The fruit flies have evolved, there's a swarm of them in the bathroom - perhaps I mistook the compost for their home, maybe the workmen downstairs have left a body...it's beginning to resemble something out a Damien Hirst exhibition. 

There's a Mouse in the House

Which is odd, it's a ragged old mouse, long tail, dirty coat, but it made it's presence known almost immediately after I moved in.

Which is odd, because I've had a mouse before...

Before moving to Cochrane, in my Calgary apartment, as something for the children to marvel at, I caught a baby mouse on a rare jog and brought it home. Leaving it in a shoebox, there was no way it could escape...

But it did, and for a month I saw nothing of it, and thought that it had met it's end in a box of detergent, or behind a bookshelf someplace.

It didn't. And from time to time I'd see it, leaving it scraps of food on the counter, see it crawl through the drawers, on the ledge above the fireplace, find stores of macaroni and seeds, little mouse turds masquerading as berries in the blueberry pancakes.

We tried to catch it a few times, always in the summer, to relocate it back to it's field before winter came. It wasn't interested. And so it became a part of the family.

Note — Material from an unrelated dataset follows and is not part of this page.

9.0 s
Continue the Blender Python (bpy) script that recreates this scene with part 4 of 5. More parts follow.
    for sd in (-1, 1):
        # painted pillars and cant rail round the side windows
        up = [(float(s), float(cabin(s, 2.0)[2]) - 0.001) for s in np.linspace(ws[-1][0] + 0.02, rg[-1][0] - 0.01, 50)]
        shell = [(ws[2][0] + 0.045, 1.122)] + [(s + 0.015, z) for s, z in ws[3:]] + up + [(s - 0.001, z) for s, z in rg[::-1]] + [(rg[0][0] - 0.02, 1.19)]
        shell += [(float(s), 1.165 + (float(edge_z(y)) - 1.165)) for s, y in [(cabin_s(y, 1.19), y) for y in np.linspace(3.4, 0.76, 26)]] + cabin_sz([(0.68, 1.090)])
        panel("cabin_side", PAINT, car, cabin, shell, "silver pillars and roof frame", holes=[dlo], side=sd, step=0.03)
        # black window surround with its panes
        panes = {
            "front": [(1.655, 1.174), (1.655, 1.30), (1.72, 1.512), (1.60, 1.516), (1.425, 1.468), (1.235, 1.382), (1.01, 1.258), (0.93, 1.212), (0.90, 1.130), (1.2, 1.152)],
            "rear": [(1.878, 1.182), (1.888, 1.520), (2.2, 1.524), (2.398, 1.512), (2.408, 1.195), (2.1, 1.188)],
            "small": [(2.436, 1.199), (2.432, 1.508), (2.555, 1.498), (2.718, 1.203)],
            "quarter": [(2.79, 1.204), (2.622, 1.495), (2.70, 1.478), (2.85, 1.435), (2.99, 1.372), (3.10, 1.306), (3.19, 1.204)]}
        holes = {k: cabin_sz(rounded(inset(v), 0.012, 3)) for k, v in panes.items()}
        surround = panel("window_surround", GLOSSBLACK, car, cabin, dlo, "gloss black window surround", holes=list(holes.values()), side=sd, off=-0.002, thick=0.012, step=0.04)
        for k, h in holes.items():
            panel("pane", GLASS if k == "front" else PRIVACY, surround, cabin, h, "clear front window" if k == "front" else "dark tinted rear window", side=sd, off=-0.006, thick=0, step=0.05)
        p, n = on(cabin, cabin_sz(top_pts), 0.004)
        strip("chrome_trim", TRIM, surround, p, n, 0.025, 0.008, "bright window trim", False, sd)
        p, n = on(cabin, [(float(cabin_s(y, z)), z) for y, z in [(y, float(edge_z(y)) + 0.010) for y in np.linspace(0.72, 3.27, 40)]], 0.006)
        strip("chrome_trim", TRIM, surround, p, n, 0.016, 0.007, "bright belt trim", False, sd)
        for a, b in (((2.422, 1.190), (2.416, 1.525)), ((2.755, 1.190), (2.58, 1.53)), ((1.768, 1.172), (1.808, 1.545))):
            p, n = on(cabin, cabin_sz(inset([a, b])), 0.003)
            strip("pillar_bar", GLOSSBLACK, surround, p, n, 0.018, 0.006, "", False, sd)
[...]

When we moved to Cochrane I searched long and hard for it, hoping to trap it and release it. Not a sign, it had vanished, even moving the fridge, it's favorite hiding spot, no mouse to be found.

In Cochrane the children and I missed it, wondered as to it's fate, if the next tenants would be as tolerant as us...

But in Cochrane there were signs as well, a few months in, chewed paper began turning up in an old hoosier I had brought with me, then little piles of cat food, hidden away in corners. Perhaps the mouse had packed itself along?

We never saw it there, little wonder, we had 2 cats in the kitchen. But there were the occasional droppings found in the carpet, the hidden stashes of nuts and food gathered from floors and cupboards.

And moving again, this time my belongings packed for me and left in a garage, a new place, and a mouse.

It strains credulity that this could be the same mouse, it would be almost 4 years old now, very old for a mouse. But a loyal mouse, following the steady supply of crumbs left by the children, a feast for a plague of mice, for one mouse a kingdom.

I like to think it's the same mouse, when I see it steal out from behind the fridge, a couple of times I've caught glimses of it's tail under the bookshelves in the office, it's family now. Our mouse.